Why Kerala is 2014's hottest destination
Captain Rahul sits cross-legged on a wooden block and uses one hand to steer the houseboat and the other to prop up a rainbow umbrella. But it’s not raining.
It’s just me, and a three-man crew cruising the Kerala backwaters in a thatched houseboat made from bamboo and coconut fibre. These houseboats are unique to the area and drag slowly through the fresh water like long fat slugs. With 8000 houseboats travelling the narrow channels and flat lakes, they are as pleasant to look from as they are to look at. And with so many about there are many opportunities to gawk.
The captain sits like a boating Buddha with his sunshine umbrella and this zen-like approach to life is typical of the Indian state of Kerala. Shaped like a shrivelled chilli, Kerala is hemmed in by the Nilgiri mountain range to the east and the Lakshadweep Sea to the west, which has acted like a tandoor oven – slow cooking the region’s distinctive culture over millennia.

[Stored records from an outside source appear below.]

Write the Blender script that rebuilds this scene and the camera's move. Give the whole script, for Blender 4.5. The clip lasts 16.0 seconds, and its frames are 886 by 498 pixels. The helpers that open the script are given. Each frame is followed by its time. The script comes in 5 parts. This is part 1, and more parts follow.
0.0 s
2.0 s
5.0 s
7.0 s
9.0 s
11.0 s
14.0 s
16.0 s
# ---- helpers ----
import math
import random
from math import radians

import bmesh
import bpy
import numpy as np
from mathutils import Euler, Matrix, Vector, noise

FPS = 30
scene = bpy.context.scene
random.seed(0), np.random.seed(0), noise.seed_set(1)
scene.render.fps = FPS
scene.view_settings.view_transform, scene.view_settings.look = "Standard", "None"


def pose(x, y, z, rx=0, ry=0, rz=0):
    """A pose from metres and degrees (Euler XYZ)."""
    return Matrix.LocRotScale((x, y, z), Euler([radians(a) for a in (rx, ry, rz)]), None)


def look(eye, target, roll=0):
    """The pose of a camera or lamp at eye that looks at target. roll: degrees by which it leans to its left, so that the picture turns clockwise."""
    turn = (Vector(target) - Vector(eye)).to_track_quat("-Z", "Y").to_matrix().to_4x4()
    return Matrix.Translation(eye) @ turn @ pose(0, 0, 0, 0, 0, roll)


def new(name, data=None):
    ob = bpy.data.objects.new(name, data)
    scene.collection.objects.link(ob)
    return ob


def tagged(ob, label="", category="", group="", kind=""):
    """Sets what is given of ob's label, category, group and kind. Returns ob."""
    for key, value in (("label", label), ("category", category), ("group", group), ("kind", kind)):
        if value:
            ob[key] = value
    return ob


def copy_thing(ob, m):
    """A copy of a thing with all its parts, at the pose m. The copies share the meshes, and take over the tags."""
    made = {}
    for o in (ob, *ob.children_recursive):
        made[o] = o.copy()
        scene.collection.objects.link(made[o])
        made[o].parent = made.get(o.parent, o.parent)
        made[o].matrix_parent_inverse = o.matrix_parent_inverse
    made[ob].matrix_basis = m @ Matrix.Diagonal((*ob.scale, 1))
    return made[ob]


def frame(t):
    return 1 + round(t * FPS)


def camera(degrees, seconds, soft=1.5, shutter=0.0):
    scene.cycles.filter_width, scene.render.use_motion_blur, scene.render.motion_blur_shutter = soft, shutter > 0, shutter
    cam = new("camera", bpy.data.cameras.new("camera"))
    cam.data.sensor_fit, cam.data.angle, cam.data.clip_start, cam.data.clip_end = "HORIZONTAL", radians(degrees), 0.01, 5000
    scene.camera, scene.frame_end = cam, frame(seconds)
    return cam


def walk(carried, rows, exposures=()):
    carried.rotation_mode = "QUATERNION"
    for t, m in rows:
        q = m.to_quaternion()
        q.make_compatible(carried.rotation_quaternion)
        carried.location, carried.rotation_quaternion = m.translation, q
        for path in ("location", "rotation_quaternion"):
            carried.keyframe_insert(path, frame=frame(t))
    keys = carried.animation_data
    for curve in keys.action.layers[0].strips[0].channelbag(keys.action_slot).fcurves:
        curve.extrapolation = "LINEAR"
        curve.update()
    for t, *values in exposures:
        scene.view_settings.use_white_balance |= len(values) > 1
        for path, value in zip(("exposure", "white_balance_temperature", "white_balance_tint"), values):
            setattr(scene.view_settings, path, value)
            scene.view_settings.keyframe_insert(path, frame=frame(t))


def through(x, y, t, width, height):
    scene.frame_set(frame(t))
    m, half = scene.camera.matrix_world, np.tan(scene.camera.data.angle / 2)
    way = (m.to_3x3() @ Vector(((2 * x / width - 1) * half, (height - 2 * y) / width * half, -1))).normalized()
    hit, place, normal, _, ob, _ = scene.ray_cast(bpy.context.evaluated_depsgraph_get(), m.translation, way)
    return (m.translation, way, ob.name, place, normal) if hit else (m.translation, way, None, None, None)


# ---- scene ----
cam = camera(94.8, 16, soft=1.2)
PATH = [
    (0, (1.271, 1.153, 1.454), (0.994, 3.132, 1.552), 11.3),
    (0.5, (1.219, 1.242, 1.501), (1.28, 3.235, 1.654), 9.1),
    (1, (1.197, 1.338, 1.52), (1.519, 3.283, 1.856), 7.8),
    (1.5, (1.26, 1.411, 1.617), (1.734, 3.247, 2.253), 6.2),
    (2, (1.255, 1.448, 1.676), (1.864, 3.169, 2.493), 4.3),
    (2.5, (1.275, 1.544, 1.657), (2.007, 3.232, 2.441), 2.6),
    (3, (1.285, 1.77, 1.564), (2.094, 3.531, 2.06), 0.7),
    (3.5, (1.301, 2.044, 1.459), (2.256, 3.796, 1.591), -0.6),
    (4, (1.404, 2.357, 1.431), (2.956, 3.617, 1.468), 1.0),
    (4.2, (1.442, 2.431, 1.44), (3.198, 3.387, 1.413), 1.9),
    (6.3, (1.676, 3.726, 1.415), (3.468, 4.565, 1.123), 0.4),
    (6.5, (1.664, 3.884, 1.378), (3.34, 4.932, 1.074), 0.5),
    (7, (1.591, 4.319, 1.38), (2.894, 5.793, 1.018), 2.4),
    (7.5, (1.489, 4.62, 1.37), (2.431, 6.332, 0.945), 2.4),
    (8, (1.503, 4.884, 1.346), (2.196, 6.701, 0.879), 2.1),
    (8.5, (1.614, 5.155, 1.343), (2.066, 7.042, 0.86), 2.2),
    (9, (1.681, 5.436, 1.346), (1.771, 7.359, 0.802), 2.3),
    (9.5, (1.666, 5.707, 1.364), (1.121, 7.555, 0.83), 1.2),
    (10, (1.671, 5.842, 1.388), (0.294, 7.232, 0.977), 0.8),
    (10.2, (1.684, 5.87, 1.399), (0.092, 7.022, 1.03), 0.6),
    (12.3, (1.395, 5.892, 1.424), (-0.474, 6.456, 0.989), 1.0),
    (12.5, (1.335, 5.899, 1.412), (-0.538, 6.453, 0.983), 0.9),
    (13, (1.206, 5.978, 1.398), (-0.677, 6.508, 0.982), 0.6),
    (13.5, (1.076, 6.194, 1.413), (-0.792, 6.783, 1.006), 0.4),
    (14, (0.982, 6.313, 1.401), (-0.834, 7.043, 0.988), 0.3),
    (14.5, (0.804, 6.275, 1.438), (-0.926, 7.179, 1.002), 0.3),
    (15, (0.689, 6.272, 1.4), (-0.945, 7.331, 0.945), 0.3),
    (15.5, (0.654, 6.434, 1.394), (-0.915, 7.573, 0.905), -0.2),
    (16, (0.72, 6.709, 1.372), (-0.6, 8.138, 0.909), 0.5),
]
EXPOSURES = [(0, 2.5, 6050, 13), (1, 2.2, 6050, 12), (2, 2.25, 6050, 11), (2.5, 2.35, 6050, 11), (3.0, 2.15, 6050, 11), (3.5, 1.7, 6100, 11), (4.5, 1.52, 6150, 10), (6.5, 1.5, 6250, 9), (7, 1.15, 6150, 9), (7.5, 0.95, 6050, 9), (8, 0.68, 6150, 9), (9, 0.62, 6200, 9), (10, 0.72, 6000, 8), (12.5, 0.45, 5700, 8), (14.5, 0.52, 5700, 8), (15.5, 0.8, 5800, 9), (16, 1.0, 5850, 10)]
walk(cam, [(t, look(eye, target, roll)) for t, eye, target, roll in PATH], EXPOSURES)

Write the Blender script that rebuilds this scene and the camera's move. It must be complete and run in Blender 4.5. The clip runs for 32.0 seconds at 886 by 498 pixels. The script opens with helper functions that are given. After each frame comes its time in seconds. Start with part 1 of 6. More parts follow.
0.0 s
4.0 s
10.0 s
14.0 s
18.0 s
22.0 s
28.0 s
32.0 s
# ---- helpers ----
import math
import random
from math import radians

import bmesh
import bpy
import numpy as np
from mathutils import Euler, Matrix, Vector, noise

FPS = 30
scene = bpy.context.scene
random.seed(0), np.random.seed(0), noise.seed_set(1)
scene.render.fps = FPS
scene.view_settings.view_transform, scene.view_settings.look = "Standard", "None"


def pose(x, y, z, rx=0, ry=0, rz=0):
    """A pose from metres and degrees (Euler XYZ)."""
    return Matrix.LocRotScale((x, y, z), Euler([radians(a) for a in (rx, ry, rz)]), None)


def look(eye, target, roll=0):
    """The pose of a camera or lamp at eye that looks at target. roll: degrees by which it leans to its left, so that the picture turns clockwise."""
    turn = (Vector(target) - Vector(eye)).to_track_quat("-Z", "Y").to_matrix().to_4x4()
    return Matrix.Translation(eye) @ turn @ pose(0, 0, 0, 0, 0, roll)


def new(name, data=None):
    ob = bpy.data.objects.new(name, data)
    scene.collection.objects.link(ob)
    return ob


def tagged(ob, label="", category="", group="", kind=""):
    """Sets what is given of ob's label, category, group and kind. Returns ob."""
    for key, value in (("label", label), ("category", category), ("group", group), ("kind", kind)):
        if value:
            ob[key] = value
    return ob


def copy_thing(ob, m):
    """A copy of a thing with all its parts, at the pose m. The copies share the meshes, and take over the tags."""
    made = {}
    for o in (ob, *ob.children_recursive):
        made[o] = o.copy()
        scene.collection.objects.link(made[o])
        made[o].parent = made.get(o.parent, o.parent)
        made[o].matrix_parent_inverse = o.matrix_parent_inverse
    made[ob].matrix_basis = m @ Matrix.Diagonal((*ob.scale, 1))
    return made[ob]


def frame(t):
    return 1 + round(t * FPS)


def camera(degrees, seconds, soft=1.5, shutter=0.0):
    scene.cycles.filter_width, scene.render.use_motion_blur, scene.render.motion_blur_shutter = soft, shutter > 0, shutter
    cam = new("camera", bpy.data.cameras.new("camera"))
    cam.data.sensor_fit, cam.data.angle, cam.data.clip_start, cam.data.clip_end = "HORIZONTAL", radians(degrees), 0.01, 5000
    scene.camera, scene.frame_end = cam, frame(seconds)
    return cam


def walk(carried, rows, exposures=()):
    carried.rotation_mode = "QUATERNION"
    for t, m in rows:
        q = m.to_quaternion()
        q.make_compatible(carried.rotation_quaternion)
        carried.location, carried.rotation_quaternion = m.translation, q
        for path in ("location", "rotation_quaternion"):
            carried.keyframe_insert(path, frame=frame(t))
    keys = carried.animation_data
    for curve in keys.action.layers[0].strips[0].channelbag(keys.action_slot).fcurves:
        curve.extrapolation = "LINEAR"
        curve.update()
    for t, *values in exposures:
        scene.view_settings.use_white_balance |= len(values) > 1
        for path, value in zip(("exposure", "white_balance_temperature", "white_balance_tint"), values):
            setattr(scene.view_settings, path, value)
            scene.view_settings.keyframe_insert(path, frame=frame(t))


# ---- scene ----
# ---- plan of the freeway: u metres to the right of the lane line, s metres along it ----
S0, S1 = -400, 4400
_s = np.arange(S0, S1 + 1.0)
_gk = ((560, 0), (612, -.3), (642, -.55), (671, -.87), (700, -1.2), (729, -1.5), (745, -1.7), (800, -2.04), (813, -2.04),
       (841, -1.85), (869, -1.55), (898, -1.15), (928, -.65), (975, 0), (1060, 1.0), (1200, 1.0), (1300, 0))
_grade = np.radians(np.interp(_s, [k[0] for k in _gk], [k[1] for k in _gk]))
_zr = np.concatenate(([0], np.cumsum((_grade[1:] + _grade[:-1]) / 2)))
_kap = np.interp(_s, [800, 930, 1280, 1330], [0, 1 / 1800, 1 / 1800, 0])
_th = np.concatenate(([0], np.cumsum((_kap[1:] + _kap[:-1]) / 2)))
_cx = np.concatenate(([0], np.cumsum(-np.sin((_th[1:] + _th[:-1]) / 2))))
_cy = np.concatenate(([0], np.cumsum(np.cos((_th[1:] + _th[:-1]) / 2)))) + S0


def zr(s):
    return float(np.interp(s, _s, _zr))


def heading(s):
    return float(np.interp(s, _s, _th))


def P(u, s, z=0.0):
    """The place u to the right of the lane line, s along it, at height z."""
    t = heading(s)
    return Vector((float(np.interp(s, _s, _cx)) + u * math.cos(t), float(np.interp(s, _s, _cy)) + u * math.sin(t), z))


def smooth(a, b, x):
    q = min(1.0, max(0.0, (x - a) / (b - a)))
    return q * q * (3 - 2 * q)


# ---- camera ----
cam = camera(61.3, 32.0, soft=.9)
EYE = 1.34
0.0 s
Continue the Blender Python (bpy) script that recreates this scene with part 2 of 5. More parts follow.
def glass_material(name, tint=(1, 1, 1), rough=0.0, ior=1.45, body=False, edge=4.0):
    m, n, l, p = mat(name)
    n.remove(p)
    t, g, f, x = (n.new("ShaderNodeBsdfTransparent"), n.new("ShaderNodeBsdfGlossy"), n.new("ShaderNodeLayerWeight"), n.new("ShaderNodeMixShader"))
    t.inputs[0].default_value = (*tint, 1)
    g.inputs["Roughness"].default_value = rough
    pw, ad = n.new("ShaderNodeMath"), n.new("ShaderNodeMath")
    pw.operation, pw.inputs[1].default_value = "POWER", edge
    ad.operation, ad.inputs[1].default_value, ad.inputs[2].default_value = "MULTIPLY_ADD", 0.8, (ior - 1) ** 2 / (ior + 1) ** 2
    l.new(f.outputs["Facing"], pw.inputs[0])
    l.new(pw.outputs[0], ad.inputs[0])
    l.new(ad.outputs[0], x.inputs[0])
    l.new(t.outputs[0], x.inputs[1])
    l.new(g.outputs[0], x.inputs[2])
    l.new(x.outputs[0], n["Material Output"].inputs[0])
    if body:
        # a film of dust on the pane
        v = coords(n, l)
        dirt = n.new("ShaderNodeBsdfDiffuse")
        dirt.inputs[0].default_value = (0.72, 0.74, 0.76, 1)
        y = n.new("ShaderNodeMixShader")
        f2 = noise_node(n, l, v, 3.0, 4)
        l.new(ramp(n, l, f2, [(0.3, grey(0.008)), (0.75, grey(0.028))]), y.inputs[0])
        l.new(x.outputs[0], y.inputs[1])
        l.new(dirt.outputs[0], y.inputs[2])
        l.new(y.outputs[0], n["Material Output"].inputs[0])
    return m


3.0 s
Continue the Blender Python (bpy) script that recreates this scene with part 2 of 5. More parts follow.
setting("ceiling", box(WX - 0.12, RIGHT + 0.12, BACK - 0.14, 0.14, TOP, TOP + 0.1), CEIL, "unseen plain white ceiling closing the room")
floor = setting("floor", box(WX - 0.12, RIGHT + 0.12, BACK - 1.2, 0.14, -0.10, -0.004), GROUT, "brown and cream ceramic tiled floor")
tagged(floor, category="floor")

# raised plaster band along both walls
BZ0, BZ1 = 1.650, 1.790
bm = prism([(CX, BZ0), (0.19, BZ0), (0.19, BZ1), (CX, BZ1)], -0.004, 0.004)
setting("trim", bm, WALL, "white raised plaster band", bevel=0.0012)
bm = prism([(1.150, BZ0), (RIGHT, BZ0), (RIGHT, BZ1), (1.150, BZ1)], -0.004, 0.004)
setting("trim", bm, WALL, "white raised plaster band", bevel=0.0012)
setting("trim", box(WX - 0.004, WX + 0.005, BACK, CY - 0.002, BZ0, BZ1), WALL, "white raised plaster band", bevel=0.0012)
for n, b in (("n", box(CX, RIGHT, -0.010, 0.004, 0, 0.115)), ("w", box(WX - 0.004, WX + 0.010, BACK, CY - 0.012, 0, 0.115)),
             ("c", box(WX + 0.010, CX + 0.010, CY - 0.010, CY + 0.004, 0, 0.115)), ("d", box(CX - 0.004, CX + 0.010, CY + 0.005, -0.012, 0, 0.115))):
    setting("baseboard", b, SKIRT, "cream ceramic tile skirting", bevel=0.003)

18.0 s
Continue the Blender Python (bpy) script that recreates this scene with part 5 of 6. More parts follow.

Kerala has been pulling in the crowds since 3000 years before Christ. As a spice trading port, its place along the India’s west coast linked it to ancient empires. Connections can be traced between Kerala and Rome, Africa and Arabia.
Travellers could only come on particular monsoon winds however, which meant that a journey lasted four months in India’s spice city.
This exposure to travel and trade has created a dynamic in Kerala unlike anywhere else in India. The most prosperous state in the country, it also boasts a 94% literacy rate. There is also a language difference – the people of the southern states speak with a nuanced affectation. It also feels safer, cleaner and more tolerant than other parts of India. Known as God’s country, Kerala was one of the first places in the world where citizens converted to Christianity and Islam.
When the houseboat moors for the night I explore a small village as sunset gives way to darkness. The call to prayer mingles with church bells against the beat of Hindi music. Nuns robed in pale blue live next to a house painted the same green as Pakistan’s flag, which, as Rahul explains to me, is the sign of a Muslim household.
The settlement is like a paint company colour display with external walls of duck-egg blue, saffron orange, chilli red and unripe banana green. The walk around the village takes an hour and the return to the houseboat is lit by a mobile phone torch app. Every household brings a different dinner smell and from my houseboat an aroma of seafood and spice wafts out. As soon as lunch is over, cook Shiva spends the afternoon preparing dinner, sitting on the floor to peel and cut vegetables taken from a hessian swaddle.
After three meals on the overnight houseboat stay, I discern that food intensity is proportionate to the time of day. Breakfast is sweet and consists of papaya coated in sugar and a Kerala pancake – dough stuffed with cardamom, sugar and coconut meat boiled in a banana leaf.
At lunch, the flavour accelerates in the form of spice, but it is tempered by milder dishes such as curd curry. The fresh caught pearl spot fish is dusted with spice while the mixed vegetable dish is sweet with coconut pieces. Okra provides a bitter palate cleanser.
Dinner is the meal with real spice gusto; an array of vegetable curries and prawns with turmeric, curry leaf and chilli. It diverts all my energy to digestion, leaving little else to do but sleep under a mosquito net bed that sways with the rhythm of the lapping lake.
The fish we eat are all caught from the backwaters we sail through. The fishermen’s rejected catch causes a frenzy as small birds flock and flap. Speaking of avian life, during the day the backwaters are a bird watcher’s haven. Cranes fly overhead with their zigzag necks slowing down their flight path. A Krishna eagle swoops over the bow, showing off its caramel feathered underbelly. Black cormorants are like periscopes in the water – you can only see their top half as they fish and cool off.
In Kerala, you know the time of day by watching men’s hemlines. The traditional cotton sarong is hoisted and tied before lunch as the heat rises. Women and men walk down narrow roads with wet hair after a bath at midday. Even the fans of Kerala are easy-going, with the traditional houseboat fan being a wicker window that pushes outward to permit the breeze.
The view from the houseboat is as flat as the horizon, disrupted by the fronds of coconut trees whose trunks form a 90-degree angle, casting a shadow over the backwaters.
Maybe it’s the rainbow umbrella, but time on a Kerala houseboat will have you feeling that you have found your own pot of gold.